● **PROBLEM REQUIREMENTS**
Once the pictures are set aside, transcribe the remaining data exactly.
** begin **
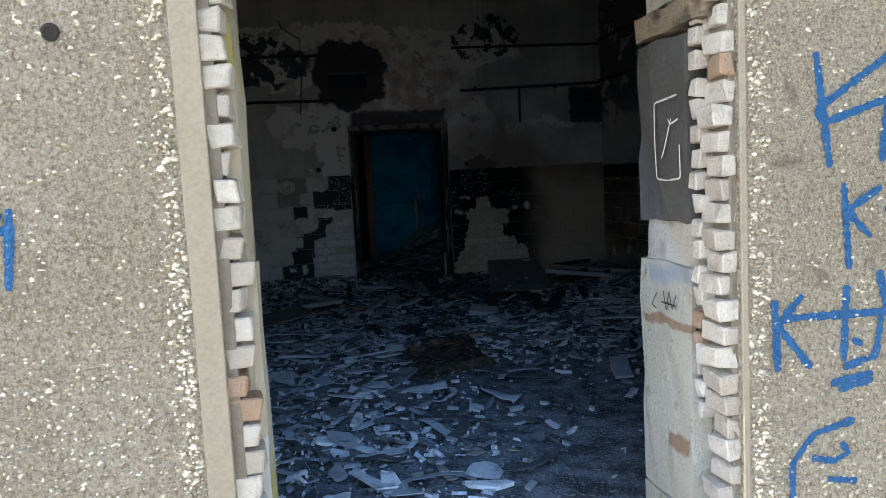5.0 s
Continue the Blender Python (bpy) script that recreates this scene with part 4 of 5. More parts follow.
TAG_LOW = [
    [(1.65, 1.06), (1.66, 0.83)],
    [(1.75, 1.07), (1.66, 0.98), (1.78, 0.83)],
    [(1.67, 1), (2.1, 0.99)],
    [(1.91, 1.09), (1.9, 0.84)],
    [(2.03, 1.13), (2.08, 0.93)],
    [(2.04, 0.98), (2.02, 0.85), (1.9, 0.82)],
    [(1.93, 0.91), (1.97, 0.89)],
    [(1.85, 0.77), (2.01, 0.79)],
    [(1.88, 0.75), (2.01, 0.77)],
]
TAG_BASE = [
    [(2.09, 0.76), (2.15, 0.52)],
    [(2.1, 0.74), (2.23, 0.8), (2.25, 0.67), (2.18, 0.6)],
    [(2.28, 0.79), (2.4, 0.81)],
    [(2.31, 0.78), (2.27, 0.67), (2.35, 0.66), (2.33, 0.56), (2.23, 0.56)],
    [(2.47, 0.81), (2.39, 0.68), (2.46, 0.6), (2.53, 0.69), (2.49, 0.8)],
    [(2.54, 0.81), (2.55, 0.69), (2.59, 0.66), (2.59, 0.56), (2.48, 0.58)],
    [(2.59, 0.84), (2.67, 0.85), (2.71, 0.79), (2.76, 0.88), (2.8, 0.85)],
    [(2.63, 0.66), (2.69, 0.73), (2.75, 0.65), (2.82, 0.6), (2.85, 0.71), (2.8, 0.82)],
    [(2.24, 0.49), (2.59, 0.53)],
]
TAG_FACE = [
    [(1.94, 0.64), (1.79, 0.61), (1.71, 0.52), (1.71, 0.36)],
    [(1.78, 0.53), (1.86, 0.51), (1.92, 0.53), (1.89, 0.57)],
    [(1.84, 0.45), (1.95, 0.43)],
]
TAG_LEFT = [
    [(-1.04, 1.47), (-1, 1.45), (-1, 1.39), (-1.06, 1.3)],
    [(-1.04, 1.3), (-0.99, 1.21), (-0.96, 1.08)],
    [(-0.95, 1.55), (-0.93, 1.54)],
    [(-0.92, 1.44), (-0.9, 1.25)],
    [(-0.76, 1.52), (-0.83, 1.48), (-0.85, 1.36), (-0.81, 1.3), (-0.73, 1.3)],
    [(-0.64, 1.49), (-0.63, 1.28)],
    [(-0.66, 1.39), (-0.53, 1.43)],
    [(-0.59, 1.45), (-0.55, 1.47)],
    [(-0.53, 1.48), (-0.55, 1.27)],
]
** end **
● **WRITTEN REPLY**
5.0 s
Continue the Blender Python (bpy) script that recreates this scene with part 4 of 5. More parts follow.
TAG_LOW = [
    [(1.65, 1.06), (1.66, 0.83)],
    [(1.75, 1.07), (1.66, 0.98), (1.78, 0.83)],
    [(1.67, 1), (2.1, 0.99)],
    [(1.91, 1.09), (1.9, 0.84)],
    [(2.03, 1.13), (2.08, 0.93)],
    [(2.04, 0.98), (2.02, 0.85), (1.9, 0.82)],
    [(1.93, 0.91), (1.97, 0.89)],
    [(1.85, 0.77), (2.01, 0.79)],
    [(1.88, 0.75), (2.01, 0.77)],
]
TAG_BASE = [
    [(2.09, 0.76), (2.15, 0.52)],
    [(2.1, 0.74), (2.23, 0.8), (2.25, 0.67), (2.18, 0.6)],
    [(2.28, 0.79), (2.4, 0.81)],
    [(2.31, 0.78), (2.27, 0.67), (2.35, 0.66), (2.33, 0.56), (2.23, 0.56)],
    [(2.47, 0.81), (2.39, 0.68), (2.46, 0.6), (2.53, 0.69), (2.49, 0.8)],
    [(2.54, 0.81), (2.55, 0.69), (2.59, 0.66), (2.59, 0.56), (2.48, 0.58)],
    [(2.59, 0.84), (2.67, 0.85), (2.71, 0.79), (2.76, 0.88), (2.8, 0.85)],
    [(2.63, 0.66), (2.69, 0.73), (2.75, 0.65), (2.82, 0.6), (2.85, 0.71), (2.8, 0.82)],
    [(2.24, 0.49), (2.59, 0.53)],
]
TAG_FACE = [
    [(1.94, 0.64), (1.79, 0.61), (1.71, 0.52), (1.71, 0.36)],
    [(1.78, 0.53), (1.86, 0.51), (1.92, 0.53), (1.89, 0.57)],
    [(1.84, 0.45), (1.95, 0.43)],
]
TAG_LEFT = [
    [(-1.04, 1.47), (-1, 1.45), (-1, 1.39), (-1.06, 1.3)],
    [(-1.04, 1.3), (-0.99, 1.21), (-0.96, 1.08)],
    [(-0.95, 1.55), (-0.93, 1.54)],
    [(-0.92, 1.44), (-0.9, 1.25)],
    [(-0.76, 1.52), (-0.83, 1.48), (-0.85, 1.36), (-0.81, 1.3), (-0.73, 1.3)],
    [(-0.64, 1.49), (-0.63, 1.28)],
    [(-0.66, 1.39), (-0.53, 1.43)],
    [(-0.59, 1.45), (-0.55, 1.47)],
    [(-0.53, 1.48), (-0.55, 1.27)],
]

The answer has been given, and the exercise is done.